Replicated declustering of spatial data

  • Authors:
  • Hakan Ferhatosmanoǧlu;Ali Şaman Tosun;Aravind Ramachandran

  • Affiliations:
  • Ohio State University, Columbus, OH;University of Texas, San Antonio, TX;Ohio State University, Columbus, OH

  • Venue:
  • PODS '04 Proceedings of the twenty-third ACM SIGMOD-SIGACT-SIGART symposium on Principles of database systems
  • Year:
  • 2004

Quantified Score

Hi-index 0.00

Visualization

Abstract

The problem of disk declustering is to distribute data among multiple disks to reduce query response times through parallel I/O. A strictly optimal declustering technique is one that achieves optimal parallel I/O for all possible queries. In this paper, we focus on techniques that are optimized for spatial range queries. Current declustering techniques, which have single copies of the data, have been shown to be suboptimal for range queries. The lower bound on extra disk accesses is proved to be Ω(log N) for N disks even in the restricted case of an N-by-N grid, and all current approaches have been trying to achieve this bound. Replication is a well-known and effective solution for several problems in databases, especially for availability and load balancing.

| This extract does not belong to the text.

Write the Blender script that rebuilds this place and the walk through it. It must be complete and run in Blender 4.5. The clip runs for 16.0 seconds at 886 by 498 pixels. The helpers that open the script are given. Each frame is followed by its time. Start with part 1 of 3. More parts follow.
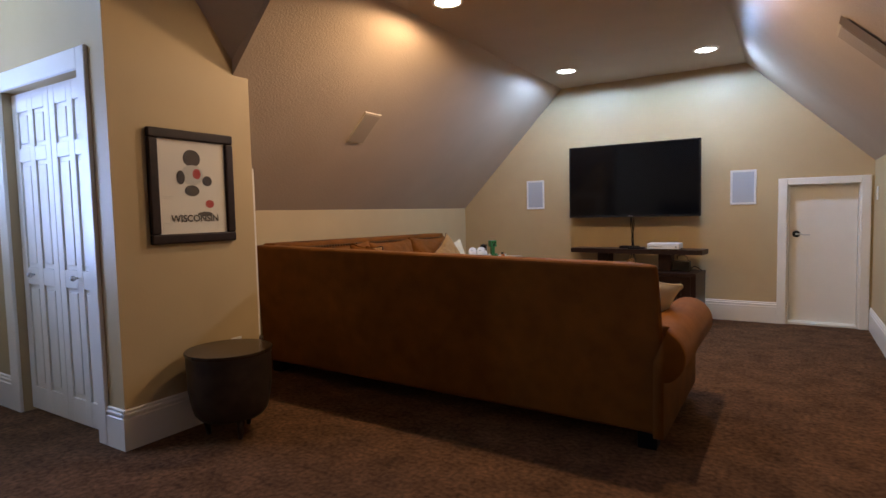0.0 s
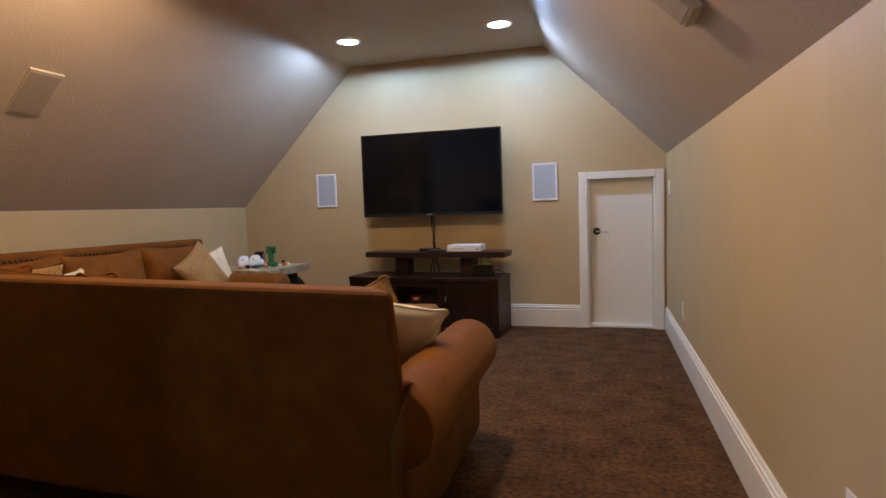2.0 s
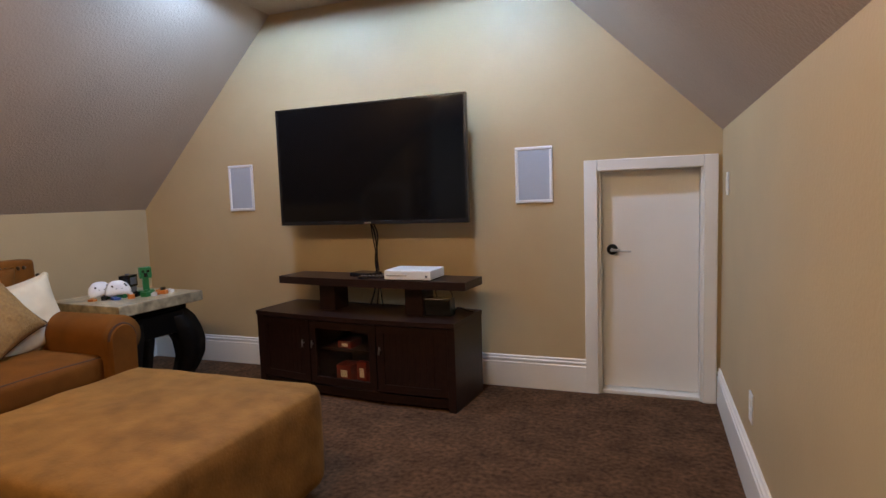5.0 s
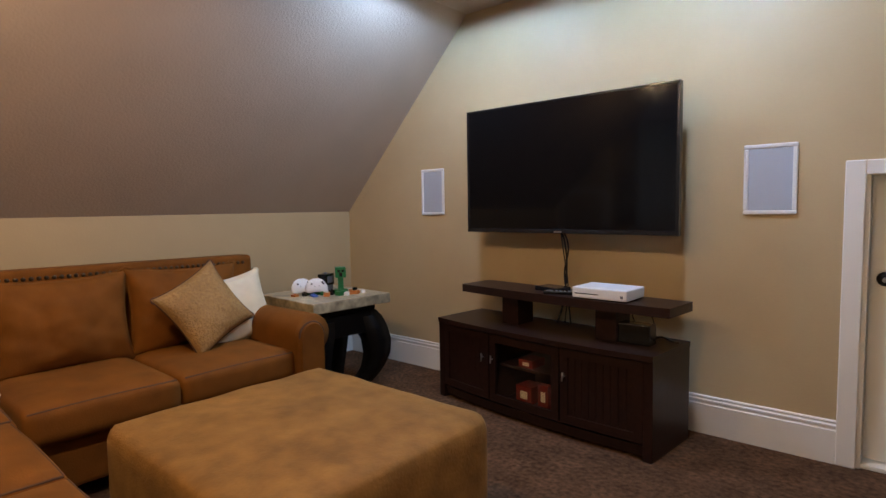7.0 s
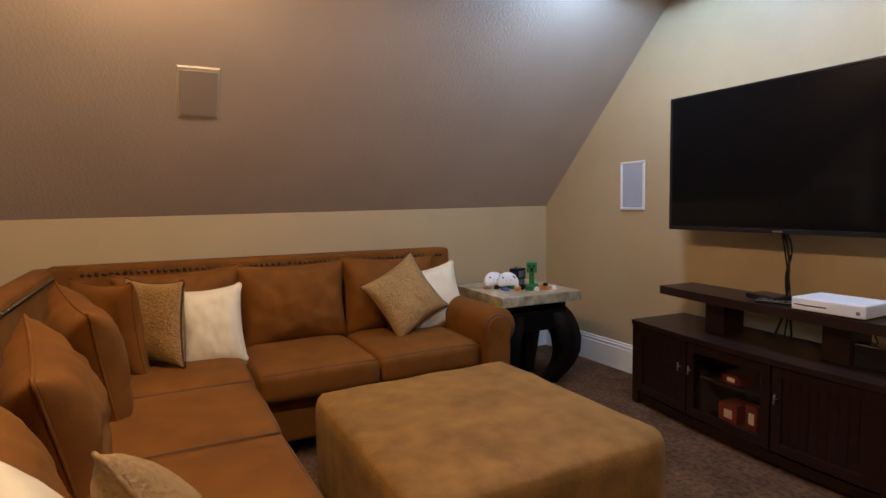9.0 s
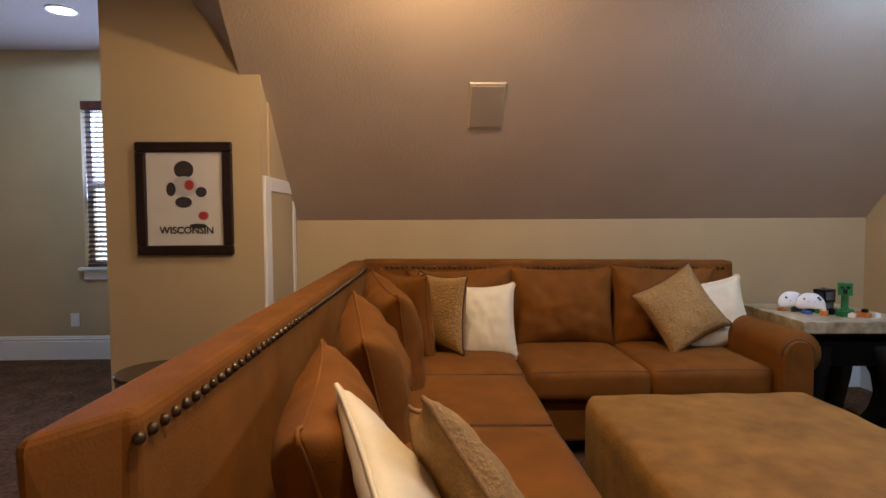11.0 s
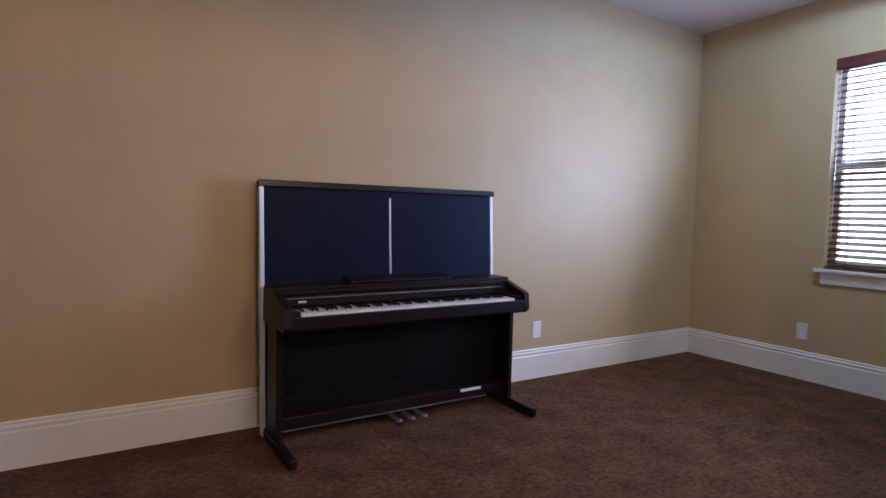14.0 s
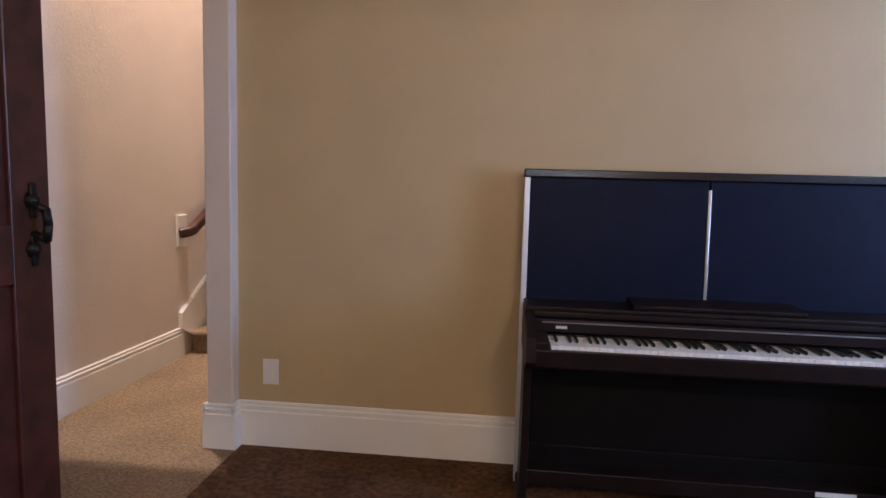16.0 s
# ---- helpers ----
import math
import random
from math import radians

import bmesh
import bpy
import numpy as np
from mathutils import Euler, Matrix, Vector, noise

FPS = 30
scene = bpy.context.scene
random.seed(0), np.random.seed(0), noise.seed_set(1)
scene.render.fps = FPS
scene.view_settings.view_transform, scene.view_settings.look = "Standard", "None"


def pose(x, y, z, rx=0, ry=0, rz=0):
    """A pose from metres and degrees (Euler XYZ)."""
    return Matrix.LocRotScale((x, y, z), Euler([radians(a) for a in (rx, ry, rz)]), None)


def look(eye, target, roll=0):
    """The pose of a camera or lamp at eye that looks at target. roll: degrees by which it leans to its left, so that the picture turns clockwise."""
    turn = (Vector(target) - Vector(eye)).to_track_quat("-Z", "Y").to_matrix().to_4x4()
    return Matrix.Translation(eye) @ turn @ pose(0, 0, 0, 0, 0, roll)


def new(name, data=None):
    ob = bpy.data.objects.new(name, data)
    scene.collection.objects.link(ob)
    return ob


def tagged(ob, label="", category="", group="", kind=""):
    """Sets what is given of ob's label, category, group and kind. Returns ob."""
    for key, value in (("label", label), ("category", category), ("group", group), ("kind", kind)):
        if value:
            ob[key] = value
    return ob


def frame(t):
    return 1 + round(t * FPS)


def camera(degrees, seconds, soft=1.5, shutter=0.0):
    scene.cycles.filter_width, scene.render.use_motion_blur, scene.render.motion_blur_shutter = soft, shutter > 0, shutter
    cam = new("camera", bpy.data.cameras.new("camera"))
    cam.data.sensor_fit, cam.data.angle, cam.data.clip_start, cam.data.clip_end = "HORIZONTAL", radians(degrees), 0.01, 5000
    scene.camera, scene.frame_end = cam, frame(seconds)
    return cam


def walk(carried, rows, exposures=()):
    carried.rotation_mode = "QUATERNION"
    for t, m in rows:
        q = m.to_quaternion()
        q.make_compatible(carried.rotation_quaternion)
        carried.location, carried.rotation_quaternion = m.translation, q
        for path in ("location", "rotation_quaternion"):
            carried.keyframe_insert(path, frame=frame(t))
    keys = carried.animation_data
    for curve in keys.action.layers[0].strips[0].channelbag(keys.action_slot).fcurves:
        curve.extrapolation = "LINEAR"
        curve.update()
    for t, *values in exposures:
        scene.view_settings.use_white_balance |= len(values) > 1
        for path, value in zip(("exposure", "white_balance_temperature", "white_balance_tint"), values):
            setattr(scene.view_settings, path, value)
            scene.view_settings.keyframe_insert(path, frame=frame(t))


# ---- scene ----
cam = camera(76.9, 16.0)
PATH = [
    (0, (2.944, 0.772, 1.148), (1.889, 2.466, 1.019), -1.3),
    (0.5, (3.012, 0.913, 1.175), (2.105, 2.689, 1.025), -1.4),
    (1, (3.035, 1.191, 1.18), (2.256, 3.027, 1.025), -1.5),
    (1.5, (2.981, 1.495, 1.165), (2.33, 3.38, 1.013), -1.9),
    (2, (3.037, 1.878, 1.135), (2.49, 3.796, 0.985), -1.9),
    (2.5, (3.074, 2.199, 1.162), (2.579, 4.13, 1.0), -1.9),
    (3, (3.124, 2.539, 1.168), (2.652, 4.476, 1.003), -2.0),
    (3.2, (3.166, 2.676, 1.161), (2.694, 4.612, 0.996), -2.1),
    (5.3, (3.211, 3.743, 1.229), (2.418, 5.57, 1.045), -1.8),
    (5.5, (3.176, 3.799, 1.242), (2.31, 5.592, 1.057), -1.7),
    (6, (3.128, 3.893, 1.224), (2.106, 5.604, 1.061), -1.4),
    (6.5, (3.104, 3.911, 1.238), (1.941, 5.53, 1.077), -1.2),
    (7, (3.125, 3.953, 1.221), (1.819, 5.46, 1.073), -0.9),
    (7.5, (3.146, 3.982, 1.222), (1.719, 5.376, 1.077), -0.9),
    (8, (3.164, 4.007, 1.257), (1.62, 5.269, 1.101), -0.9),
    (10.3, (3.247, 4.084, 1.233), (1.292, 4.484, 1.1), -0.5),
    (10.5, (3.235, 4.039, 1.218), (1.264, 4.357, 1.097), -0.2),
    (11, (3.215, 3.961, 1.195), (1.219, 4.022, 1.093), -0.3),
    (11.5, (3.166, 3.825, 1.255), (1.185, 3.588, 1.117), 0.1),
    (12, (3.126, 3.665, 1.212), (1.203, 3.127, 1.102), 0.2),
    (12.5, (3.031, 3.486, 1.192), (1.206, 2.677, 1.082), 0.6),
    (13, (2.883, 3.341, 1.171), (1.241, 2.204, 1.058), 0.9),
    (13.5, (2.706, 3.178, 1.127), (1.368, 1.698, 1.004), 1.3),
    (14, (2.572, 2.899, 1.115), (1.52, 1.203, 0.992), 1.4),
    (14.5, (2.393, 2.671, 1.136), (1.665, 0.815, 0.979), 1.6),
    (15, (2.281, 2.526, 1.13), (1.869, 0.577, 0.958), 1.8),
    (15.5, (2.149, 2.427, 1.139), (2.033, 0.439, 0.957), 1.8),
    (16, (1.997, 2.351, 1.155), (2.19, 0.37, 0.96), 1.6),
]
walk(cam, [(t, look(eye, target, roll)) for t, eye, target, roll in PATH], [(0, 0), (11.6, 0), (12.5, 0.2), (13.5, 0.3), (14.5, 0.45), (16, 0.52)])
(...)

In this paper, we explore the idea of replication in the context of declustering and propose a framework where strictly optimal parallel I/O is achievable using a small amount of replication. We provide some theoretical foundations for replicated declustering, e.g., a bound for number of copies for strict optimality on any number of disks, and propose a class of replicated declustering schemes, periodic allocations, which are shown to be strictly optimal. The results for optimal disk allocation are extended for larger number of disks by increasing replication. Our techniques and results are valid for any arbitrary a-by-b grids, and any declustering scheme can be further improved using our replication framework. Using the framework, we perform experiments to identify a strictly optimal disk access schedule for any given arbitrary range query. In addition to the theoretical bounds, we compare the proposed replication based scheme to other existing techniques by performing experiments on real datasets.